St Petroc of Cornwall - June 4

The son of a Welsh king who became a hermit by a stream
by The Catholic Herald
posted Monday, 4 Jun 2012

A stained-glass window in Truro Cathedral depicts St Petroc

The relics of St Petroc (June 4) have been stolen and returned twice

Petroc is the most celebrated of the patron saints of Cornwall. Yet, since he lived in the sixth century, and the earliest surviving account of his life dates from the 12th century, very little is known about him with any certainty.

Many stories, however, are attached to his name, and the eye of faith may countenance what it will.

Petroc is said to have been born in south Wales, the son of a king, and to have given up his inheritance in order to become a monk. Apparently he studied in Ireland and numbered St Kevin among his pupils.

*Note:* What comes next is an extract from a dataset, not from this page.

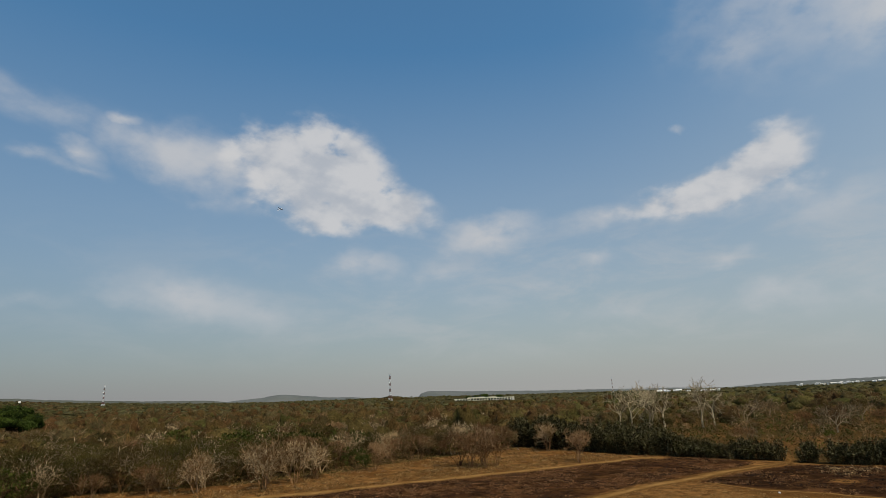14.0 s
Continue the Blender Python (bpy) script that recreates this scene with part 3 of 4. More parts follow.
def twig_shrub(seed, tall, mat_stool, mat_wood, mat_twig, label, group, stems=5, veil=4, lean_most=0.7, spread=0.52, rise=0.07, depth=4, first=0.28):
    """A leafless shrub: a few crooked stems from one stool that fork into a round fan of branches, veiled by fine twigs."""
    rng = random.Random(seed)
    wood, twigs, fine, tips = Sticks(), Sticks(), Sticks(), []
    for k in range(stems):
        w = 2 * math.pi * (k + rng.random()) / stems
        lean = rng.uniform(0.1, lean_most)
        d = Vector((math.cos(w) * lean, math.sin(w) * lean, 1)).normalized()
        limb(rng, wood, twigs, Vector((math.cos(w) * 0.15, math.sin(w) * 0.15, -0.05)), d, tall * first * rng.uniform(0.85, 1.15), 0.056, depth, spread, rise, tips, 0.018)
    brush(rng, fine, tips, veil, 0.16 * tall, 0.05)
    return plant_thing("dry_shrub", label, "shrub", group, [("stool", wood, mat_stool), ("crown", twigs, mat_wood), ("brushwood", fine, mat_twig)])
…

More certainly, he is associated with Padstow in Cornwall, where he founded a monastery. The name Padstow is a conflation of Petroc’s Stow, meaning Petroc’s Place.

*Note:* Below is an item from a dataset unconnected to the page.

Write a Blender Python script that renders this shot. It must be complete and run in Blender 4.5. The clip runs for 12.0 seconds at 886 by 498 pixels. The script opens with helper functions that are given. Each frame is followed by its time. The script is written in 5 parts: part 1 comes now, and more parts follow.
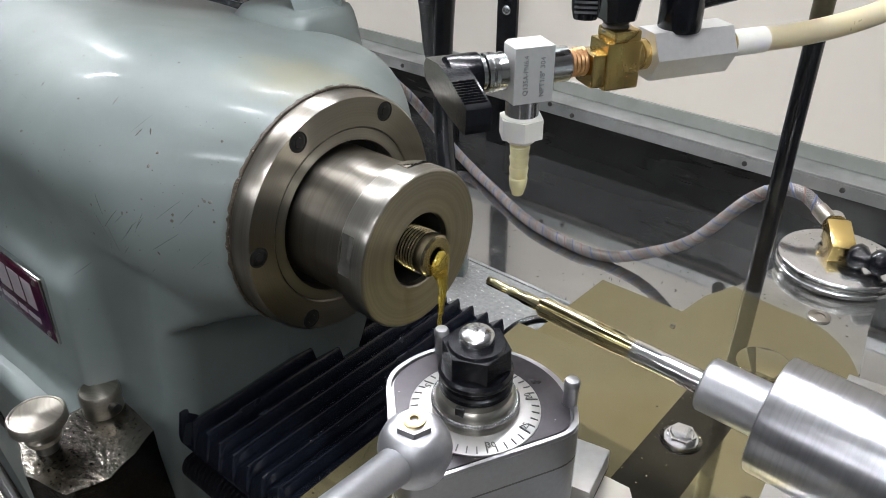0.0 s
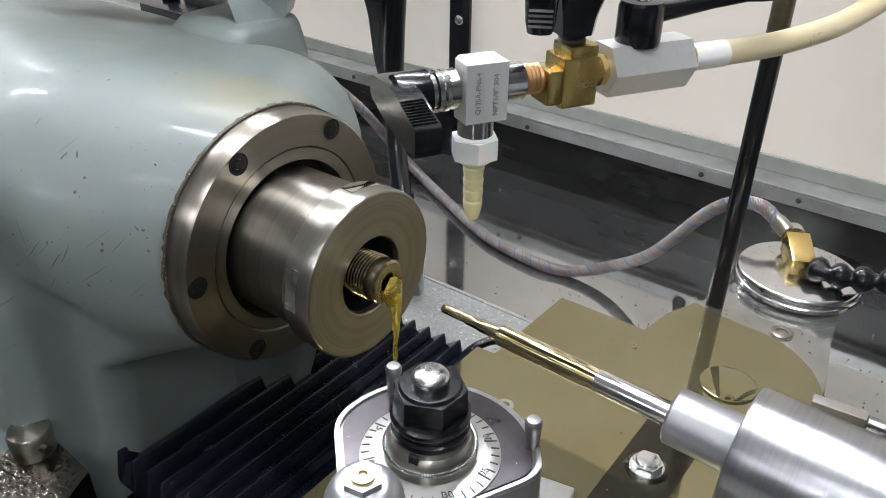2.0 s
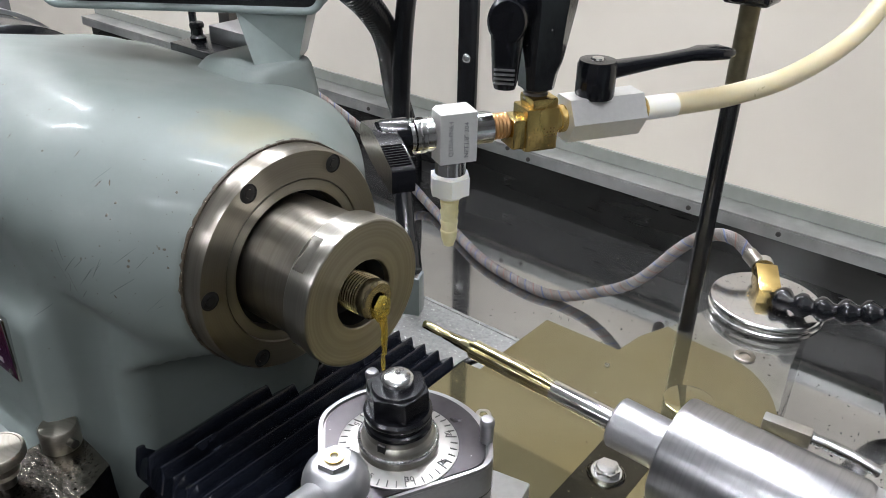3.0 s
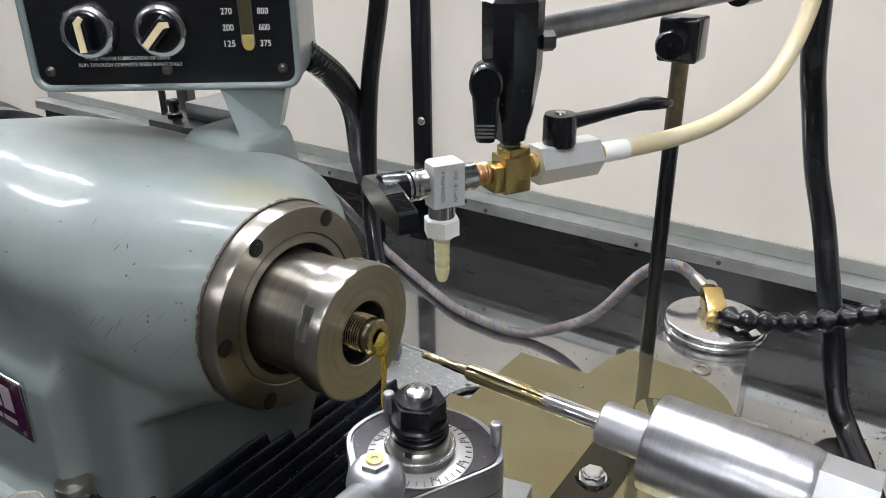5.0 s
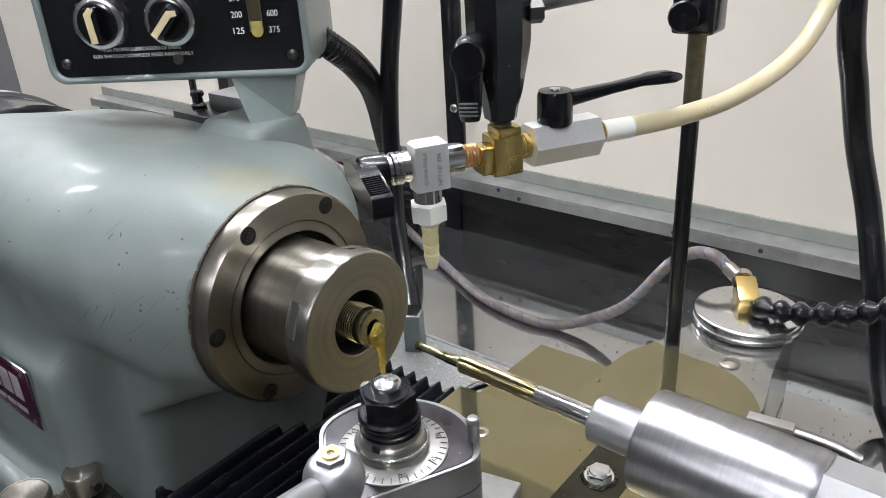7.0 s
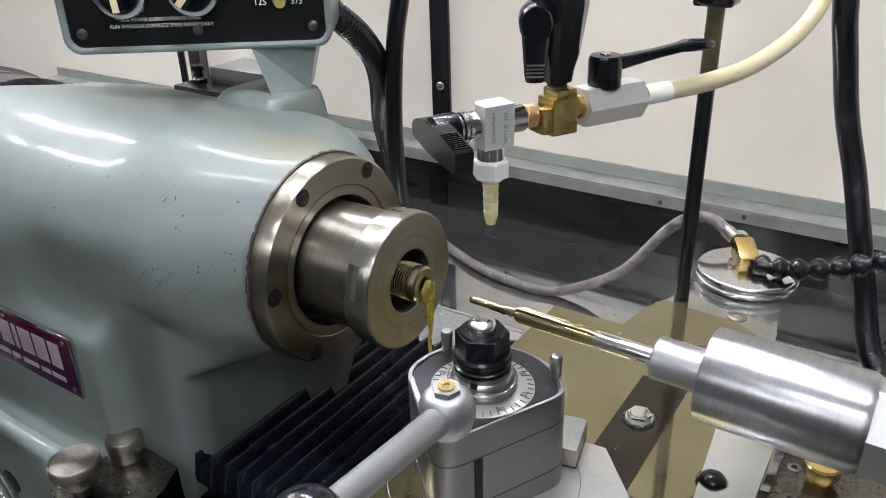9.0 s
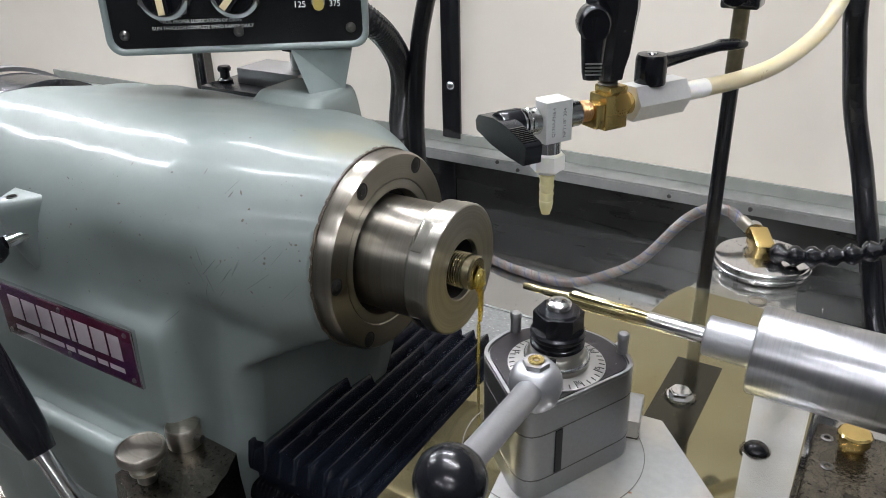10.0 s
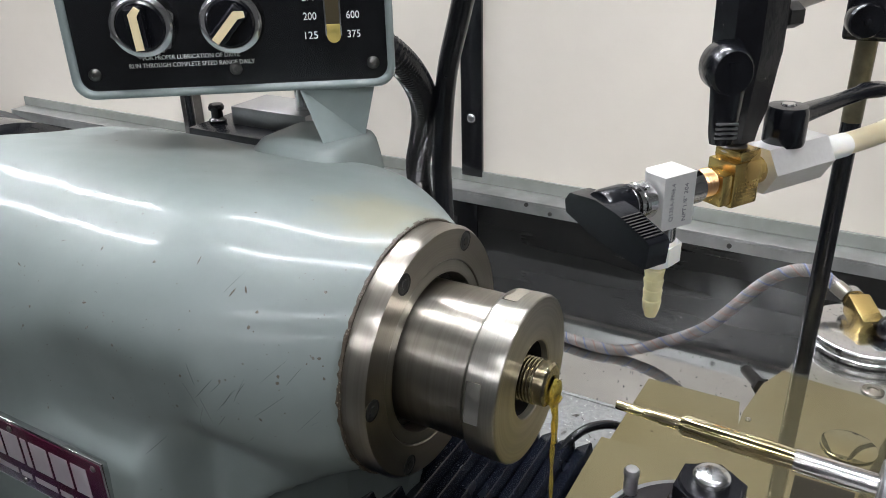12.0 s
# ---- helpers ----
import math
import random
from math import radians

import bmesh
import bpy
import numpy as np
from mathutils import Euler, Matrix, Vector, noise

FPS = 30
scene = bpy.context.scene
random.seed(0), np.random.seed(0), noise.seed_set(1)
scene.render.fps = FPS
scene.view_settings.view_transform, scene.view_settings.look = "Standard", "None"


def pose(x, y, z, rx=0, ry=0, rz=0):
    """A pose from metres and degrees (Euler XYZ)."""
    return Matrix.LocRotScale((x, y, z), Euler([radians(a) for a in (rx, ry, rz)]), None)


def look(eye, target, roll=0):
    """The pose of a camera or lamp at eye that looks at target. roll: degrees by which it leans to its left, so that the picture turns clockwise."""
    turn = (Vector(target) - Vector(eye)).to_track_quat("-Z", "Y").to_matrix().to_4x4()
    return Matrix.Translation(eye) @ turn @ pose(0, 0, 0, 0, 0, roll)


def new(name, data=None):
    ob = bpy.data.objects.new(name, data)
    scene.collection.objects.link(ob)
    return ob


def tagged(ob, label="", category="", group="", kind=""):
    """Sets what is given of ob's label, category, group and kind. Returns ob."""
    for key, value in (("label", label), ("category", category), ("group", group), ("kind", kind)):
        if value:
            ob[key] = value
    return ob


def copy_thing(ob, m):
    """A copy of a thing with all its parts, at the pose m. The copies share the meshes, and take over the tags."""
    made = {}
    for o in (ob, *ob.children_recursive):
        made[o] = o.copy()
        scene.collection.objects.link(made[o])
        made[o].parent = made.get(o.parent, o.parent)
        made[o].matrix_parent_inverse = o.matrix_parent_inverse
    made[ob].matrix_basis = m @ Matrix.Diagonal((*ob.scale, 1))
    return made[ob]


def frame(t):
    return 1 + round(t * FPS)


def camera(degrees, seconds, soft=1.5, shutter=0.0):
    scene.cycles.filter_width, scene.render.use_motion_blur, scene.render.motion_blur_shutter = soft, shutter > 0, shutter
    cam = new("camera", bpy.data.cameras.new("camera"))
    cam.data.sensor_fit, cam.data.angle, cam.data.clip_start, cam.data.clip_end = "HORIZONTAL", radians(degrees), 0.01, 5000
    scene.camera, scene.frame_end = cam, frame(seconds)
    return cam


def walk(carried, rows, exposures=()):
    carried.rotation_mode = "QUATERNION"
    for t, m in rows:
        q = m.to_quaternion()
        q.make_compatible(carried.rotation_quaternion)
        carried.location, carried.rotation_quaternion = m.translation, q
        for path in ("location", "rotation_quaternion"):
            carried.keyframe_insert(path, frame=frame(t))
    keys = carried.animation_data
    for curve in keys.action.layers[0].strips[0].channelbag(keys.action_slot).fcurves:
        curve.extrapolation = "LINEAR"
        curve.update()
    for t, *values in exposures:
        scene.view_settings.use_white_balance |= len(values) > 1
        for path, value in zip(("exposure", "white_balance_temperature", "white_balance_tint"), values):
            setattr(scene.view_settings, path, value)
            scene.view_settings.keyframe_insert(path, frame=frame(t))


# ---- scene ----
from mathutils.bvhtree import BVHTree

cam = camera(59.0, 12.0, soft=0.9)
PATH = [
    (0, (0.2526, -0.2245, 0.4865), (-0.3002, 0.4243, -0.0363), -0.06),
    (0.5, (0.2101, -0.2190, 0.4799), (-0.3373, 0.4236, -0.0561), 0.25),
    (1, (0.2055, -0.2182, 0.4831), (-0.3240, 0.4474, -0.0427), 0.56),
    (1.5, (0.2213, -0.2179, 0.4732), (-0.2983, 0.4651, -0.0402), 0.97),
    (2, (0.2423, -0.2082, 0.4837), (-0.2721, 0.4776, -0.0310), 0.75),
    (2.5, (0.2629, -0.2123, 0.4913), (-0.2759, 0.4640, -0.0110), 0.86),
    (2.7, (0.2721, -0.2152, 0.5000), (-0.2790, 0.4562, 0.0045), 1.06),
    (4.3, (0.2865, -0.2986, 0.5124), (-0.2065, 0.4510, 0.0707), -0.59),
    (4.5, (0.2864, -0.3021, 0.5147), (-0.2037, 0.4539, 0.0809), -0.40),
    (5, (0.2873, -0.2764, 0.5158), (-0.2228, 0.4755, 0.0981), -0.62),
    (5.5, (0.2990, -0.2461, 0.5032), (-0.2411, 0.4871, 0.0901), -1.08),
    (6, (0.3061, -0.2293, 0.5114), (-0.2554, 0.4869, 0.0969), -2.09),
    (6.5, (0.3063, -0.2317, 0.5083), (-0.2687, 0.4692, 0.0862), -3.20),
    (6.7, (0.3095, -0.2368, 0.5044), (-0.2712, 0.4586, 0.0811), -3.37),
    (8.3, (0.2966, -0.2632, 0.5079), (-0.2506, 0.4601, 0.0865), -2.70),
    (8.5, (0.2887, -0.2722, 0.5086), (-0.2462, 0.4577, 0.0830), -2.54),
    (9, (0.2730, -0.2993, 0.5009), (-0.2310, 0.4450, 0.0626), -1.81),
    (9.5, (0.2640, -0.3199, 0.5052), (-0.2220, 0.4341, 0.0632), -1.98),
    (10, (0.2464, -0.3427, 0.5059), (-0.2250, 0.4231, 0.0684), -1.44),
    (10.5, (0.2239, -0.3561, 0.5039), (-0.2352, 0.4212, 0.0736), -0.94),
    (11, (0.2125, -0.3396, 0.5030), (-0.2451, 0.4440, 0.0826), -0.23),
    (11.5, (0.1869, -0.2957, 0.5093), (-0.3018, 0.4741, 0.0987), -0.77),
    (12, (0.1619, -0.2674, 0.5003), (-0.2973, 0.5125, 0.0749), -1.59),
]
walk(cam, [(t, look(eye, target, roll)) for t, eye, target, roll in PATH])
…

Some 30 years later he founded another monastery at Little Petherick, near Wadebridge. He is also credited with having undertaken a pilgrimage to Rome and Jerusalem, and with having lived as a hermit on an island in the Indian Ocean.

Latterly, though, Petroc lived on Bodmin Moor, where he built a cell for himself by a stream, and established a monastery in Bodmin for the 12 disciples who followed him. His death, at Treravel, occurred while he was on the way to re-visit his first monastery in Padstow. He was buried in that town.

Beyond Cornwall there are some 17 church dedications to Petroc in Devon, and another at Timberscombe just over the border in Somerset. His name was also invoked in Brittany and Wales.

Like other hermit saints, Petroc was associated with wild animals. Indeed, the stag became his emblem, on account of his having protected a deer from its hunters.

At some stage after 850 Petroc’s shrine and relics were moved to Bodmin, which replaced Padstow as the centre of his cult. The church at Bodmin became rich through the offerings of pilgrims. In 1177, however, one of the canons stole the relics and took them to Saint-Méen in Brittany.

This outrage eventually reached the ears of King Henry II who personally intervened to ensure that Petroc’s remains, with the exception of a rib, were returned to Bodmin.

Petroc’s cult remained strong throughout the Middle Ages and established itself not merely in the Sarum calendar but even in formularies as far afield as Italy.

When Henry II ordered the return of his relics to Bodmin Walter of Coutances, a powerful figure on both sides of the Channel, provided a magnificent ivory casket of Sicilian and Islamic workmanship as a reliquary for the saint’s head.

Hidden at the Reformation above the porch at Bodmin, the reliquary was rediscovered in the 19th century. In 1994 thieves broke into the church and stole it. After a national outcry, however, the treasure was found in a field in Yorkshire.